All Frankenstein films, essentially – including this one – explore the danger of the unleashed id, which must be quashed by the social order. The monster is viewed by the populace as a mindless menace capable of extreme violence, which instigates a mob mentality. In Freudian psychology, the id is the unconscious part of the mind that contains basic instincts, drives, and desires, especially those related to aggression, survival, and sex. It seeks immediate gratification without reckoning upon morality or consequences. The viewer may not regard the creature as this perilous id manifestation, but the townspeople do.

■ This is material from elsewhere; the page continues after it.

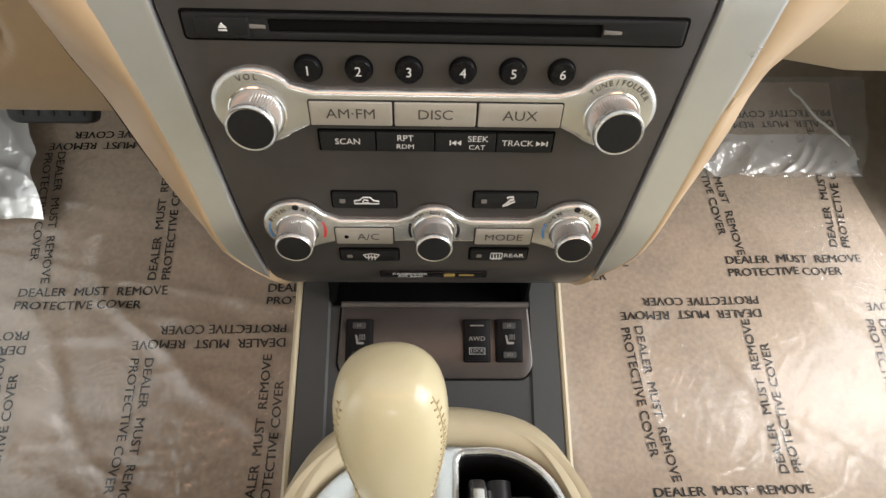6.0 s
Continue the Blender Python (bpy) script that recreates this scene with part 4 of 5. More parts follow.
for x0, x1, word in ((-0.0495, -0.0262, "SCAN"), (-0.0258, -0.0012, "RPT"), (-0.0008, 0.0252, "SEEK"), (0.0256, 0.0495, "TRACK")):
    g = ROW @ Matrix.Translation(((x0 + x1) / 2, 0, 0))
    k = part("function_key", plate(rect(x1 - x0 - 0.0002, 0.0092, 0.0006), 0.0016, 0.0004, m=g), BLACK, radio)
    t = g @ Matrix.Translation((0, 0, 0.0017))
    if word == "SCAN":
        lettering("SCAN", 0.0040, t, BRIGHTWHITE, k, wide=1.05)
    elif word == "RPT":
        lettering("RPT", 0.0040, t @ Matrix.Translation((0, 0.0019, 0)), BRIGHTWHITE, k, wide=1.05)
        lettering("RDM", 0.0032, t @ Matrix.Translation((0, -0.0022, 0)), BRIGHTWHITE, k, wide=1.15)
    elif word == "SEEK":
        lettering("SEEK", 0.0040, t @ Matrix.Translation((0.0052, 0.0019, 0)), BRIGHTWHITE, k, wide=1.05)
        lettering("CAT", 0.0032, t @ Matrix.Translation((0.0050, -0.0022, 0)), BRIGHTWHITE, k, wide=1.15)
        for d in (0, 0.0022):
            part("skip_mark", plate([(-0.0060 + d, 0.0), (-0.0040 + d, -0.0012), (-0.0040 + d, 0.0012)], 0.0002, 0.00005, m=t), BRIGHTWHITE, k)
        part("skip_mark", plate(rect(0.0006, 0.0024, 0.0001, -0.0065, 0), 0.0002, 0.00005, m=t), BRIGHTWHITE, k)
    else:
        lettering("TRACK", 0.0040, t @ Matrix.Translation((-0.0030, 0, 0)), BRIGHTWHITE, k, wide=1.05)
        for d in (0, 0.0022):
            part("skip_mark", plate([(0.0070 + d, 0.0), (0.0050 + d, 0.0012), (0.0050 + d, -0.0012)], 0.0002, 0.00005, m=t), BRIGHTWHITE, k)
        part("skip_mark", plate(rect(0.0006, 0.0024, 0.0001, 0.0097, 0), 0.0002, 0.00005, m=t), BRIGHTWHITE, k)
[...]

Bride of Frankenstein proved that horror – considered the bastard stepchild genre of Hollywood for decades and culprit of schlock and dreck in the minds of snooty scholars – can be high art in capable hands. Bride has withstood nine decades of scrutiny yet continues to rank as or among the very best of its kind. It’s an equally impressive feat that this work set the bar high for sequels of any stripe, demonstrating that a follow-up film can outshine the original, even if that remains an extremely rare phenomenon. Like The Godfather Part II, The Empire Strikes Back, Aliens, Terminator 2, Before Sunset, The Dark Knight, and Mad Max: Fury Road, this work gives us hope that subsequent outings can be exceptional. It also serves as a crucial bridge between the original Frankenstein and the continuation of that series, which remains the best old-school franchise in the Universal house of horrors, despite diminishing returns with later Frankenstein sequels. And Lanchester’s Bride endures as the face of female monsterdom, establishing that women can embody horror on par with the best of the big boy beasts.